Des habitués tapent à la porte avec le taquet en fer forgé. Les yeux de Maryvonne apparaissent par la trappe qu’elle vient d’ouvrir. « Bonsoir, entrez donc ! », invite la vieille dame à lunettes, emmitouflée dans son pull de laine. Maryvonne, 74 ans, vit dans l’appartement situé à l’étage. Depuis près de cinquante ans, c’est elle le vrai pilier des Templiers. Pas de videur, pas de serveur. Ici, c’est Maryvonne qui fait tout.
Boire un « canon » au coin du feu
Ici, on croise des étudiants qui viennent se refaire une santé, un groupe de bikers tatoués en passant par quelques chefs d’entreprises en costumes. « Nous venons de temps en temps chez Maryvonne. Il se passe toujours quelque chose », sourit Anthony, la trentaine. Lui et ses amis se sont réfugiés près de la cheminée où « la patronne » a préparé un feu de bois. Bloc-notes et stylo en main, elle s’en va les saluer et prendre leur commande. Le téméraire qui a osé rajouter une bûche sans son autorisation se fait gentiment rappeler les règles de la maison. Sans rancune, Maryvonne ! « Il n’y a presque jamais de problème. Si besoin, mes habitués sont là en renfort », plaisante-t-elle.
Elle regagne sa place derrière le zinc.
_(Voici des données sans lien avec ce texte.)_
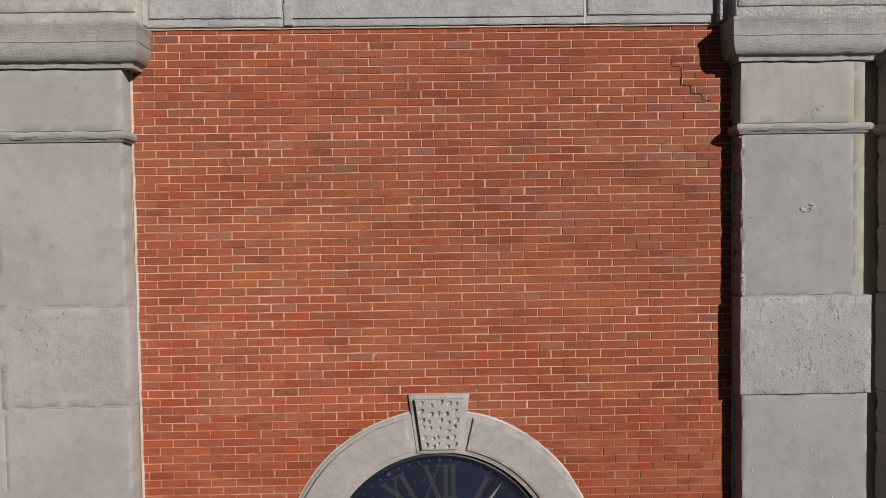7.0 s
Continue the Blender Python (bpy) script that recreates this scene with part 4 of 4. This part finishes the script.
for x0, x1 in ((-0.508, -0.282), (-0.254, -0.016), (0.012, 0.248), (0.276, 0.508)):
    for z0, z1 in ((-2.632, -2.215), (-3.08, -2.66), (-3.546, -3.13), (-4.17, -3.574)):
        p = part("pane", box(x0, x1, 0.143, 0.147, z0, z1), GLASS, sash, smooth=0)
        p.visible_shadow = False

# room behind the window
for name, b in (("room_floor", (-2.2, 2.2, 0.35, 4.2, -4.6, -4.5)), ("room_ceiling", (-2.2, 2.2, 0.35, 4.2, -1.3, -1.2)), ("room_wall_west", (-2.3, -2.2, 0.35, 4.2, -4.6, -1.2)),
                ("room_wall_east", (2.2, 2.3, 0.35, 4.2, -4.6, -1.2)), ("room_wall_north", (-2.3, 2.3, 4.2, 4.3, -4.6, -1.2))):
    w = part(name, box(*b), PLASTER, smooth=0)
    tagged(w, "dim plastered side of the room behind the window", "room wall", kind="structure")
cab = thing("cabinet", "tan wooden cabinet with a moulded top inside the window", "cabinet")
part("carcass", soft_box(-0.415, -0.075, 0.75, 1.2, -4.5, -3.08, 0.008), TAN, cab)
part("moulded_top", loft([(-0.1, -3.09), (0.006, -3.09), (0.008, -3.075), (0.002, -3.07), (0.004, -3.045), (0.014, -3.035), (0.016, -3.015), (0.020, -3.005), (0.02, -2.99), (-0.1, -2.99)], around(-0.415, -0.075, 0.75, 1.2)), TAN, cab)
part("cabinet_door", soft_box(-0.385, -0.105, 0.735, 0.76, -4.3, -3.14, 0.006), TAN, cab)
lamp = part("tapered_vessel", lathe(0, 0, [(0.06, 0.0), (0.068, 0.012), (0.062, 0.03), (0.042, 0.185), (0.0005, 0.2)], 8), GREY)
lamp.matrix_world = pose(-0.385, 0.92, -2.99, 90, 0, 0)
tagged(lamp, "pale grey tapered vessel standing on the cabinet", "vessel")

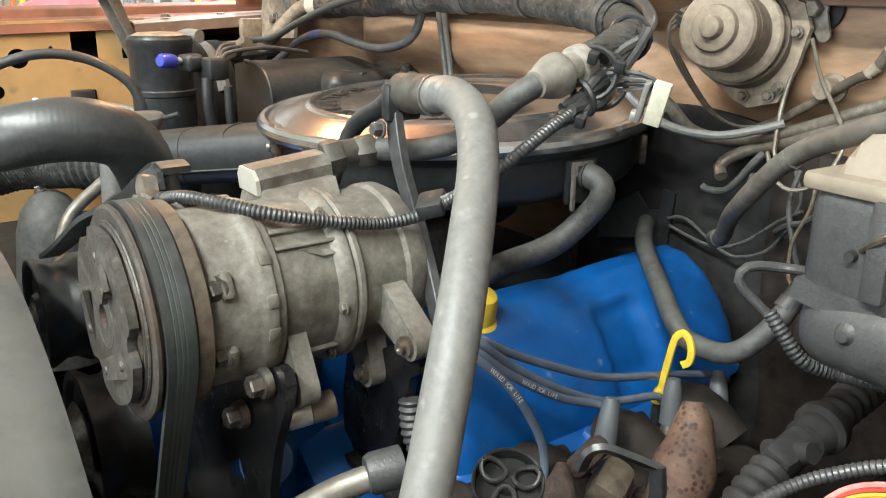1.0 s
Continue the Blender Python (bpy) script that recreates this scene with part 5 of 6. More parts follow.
# big tangle: wires, ties and the white connector
tg = thing("wire_tangle", "tangle of black wires and zip ties", "wiring", (0.30, 0.45, 1.05))
random.seed(31)
for k in range(11):
    j = lambda s=0.008: random.uniform(-s, s)
    pts = [(0.225 + j(), 0.560 + j(), 1.085 + j()), (0.262 + j(0.010), 0.515 + j(), 1.078 + j(0.010)), (0.290 + j(0.008), 0.468 + j(), 1.062 + j(0.010)), (0.302 + j(0.006), 0.440 + j(), 1.050 + j(0.010)), (0.306 + j(0.006), 0.410 + j(), 1.033 + j(0.006))]
    part("wire", sweep(pts, random.choice((0.0022, 0.003, 0.0042)), 8, 0.006), RUBBER if k % 3 else RUBBER_SHINY, tg)
for c, r, n in (((0.300, 0.432, 1.060), 0.018, (0.5, -0.8, 0.2)), ((0.300, 0.440, 1.055), 0.020, (0.75, -0.6, 0.1)), ((0.262, 0.512, 1.080), 0.017, (0.3, -0.8, 0.1)), ((0.306, 0.420, 1.045), 0.012, (0.2, 0.9, 0.3))):
    m = axis_frame(c, n)
    part("zip_tie", sweep([m @ Vector((r * math.cos(a), r * math.sin(a), 0)) for a in [2 * math.pi * k / 20 for k in range(21)]], 0.0022, 6, 0.005), PLASTIC, tg)
for p in ((0.308, 0.425, 1.072), (0.319, 0.440, 1.066), (0.312, 0.412, 1.030)):
    part("tie_head", block(p, (0.007, 0.006, 0.009), 0.001, (20, 15, 30)), PLASTIC, tg)
for k in range(4):
    part("pigtail", sweep([(0.308, 0.440 + 0.004 * k, 1.060 - 0.004 * k), (0.322, 0.448 + 0.003 * k, 1.062 - 0.004 * k), (0.334, 0.458, 1.058 - 0.002 * k), (0.341, 0.462, 1.050)], 0.0018, 6), RUBBER_GREY if k % 2 else RUBBER, tg)
cn = thing("wire_connector_plug", "off-white wire connector plug with grey cover", "connector", (0.342, 0.459, 1.04))
part("shell", block((0.340, 0.457, 1.042), (0.0120, 0.008, 0.031), 0.0012, (12, 14, 32)), WHITE_PLASTIC, cn, "off-white plastic shell")
part("cover", block((0.3315, 0.452, 1.043), (0.004, 0.012, 0.029), 0.0012, (12, 14, 32)), RUBBER_GREY, cn, "grey cover")
part("lock_tab", block((0.326, 0.450, 1.033), (0.005, 0.007, 0.007), 0.001, (12, 14, 32)), RAW_ALU, cn)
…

Sur le mur, les tarifs des consommations ont été écrits à la main sur une feuille jaunie par le temps. Visiblement, les Templiers n’ont pas connu de hausse de tarifs depuis quelques années. Sur son plan de travail, une ancienne caisse enregistreuse récupérée dans un supermarché est accolée à la chaîne hi-fi. « Maryvonne ! Mets-nous un p’tit AC/DC ! », lance cette quinquagénaire solidement accoudée au comptoir. Maryvonne s’exécute et coupe les Pink Floyd avant leur premier refrain d’ « Another brick in the wall ». Gronde de certains.
Il est cinq heures…
Un groupe se déchaîne au rythme des musiques, debout sur les sièges et en s’agrippant à des rideaux vieillots. Anthony et sa bande, pendant ce temps, ont retrouvé un peu de couleur et de chaleur au coin du feu. Ils enchaînent quelques tournées, accompagnés d’un couple qu’ils ne connaissaient pas avant d’arriver. La jeune femme dit être une ancienne danseuse du Crazy Horse et ne semble pas rongée par les complexes. Collé à la cheminée, un jeune homme de la bande s’autorise à griller une clope, à l’abri du regard de Maryvonne. Ni vu, ni connu puisque l’odeur de fumée de bois a envahi la pièce. D’autres emboîteront le pas au cours d’une soirée hors du temps où Desireless succède à Jimmy Hendrix. Quelques minutes avant la fermeture, la tenancière invite tout son monde à finir les verres avant de rejoindre leurs domiciles. « À la semaine prochaine ! », lance Maryvonne. Elle avoue avoir réalisé « une bonne soirée ». Elle ne perd pas le nord ! Il est cinq heures. Dinan sommeille.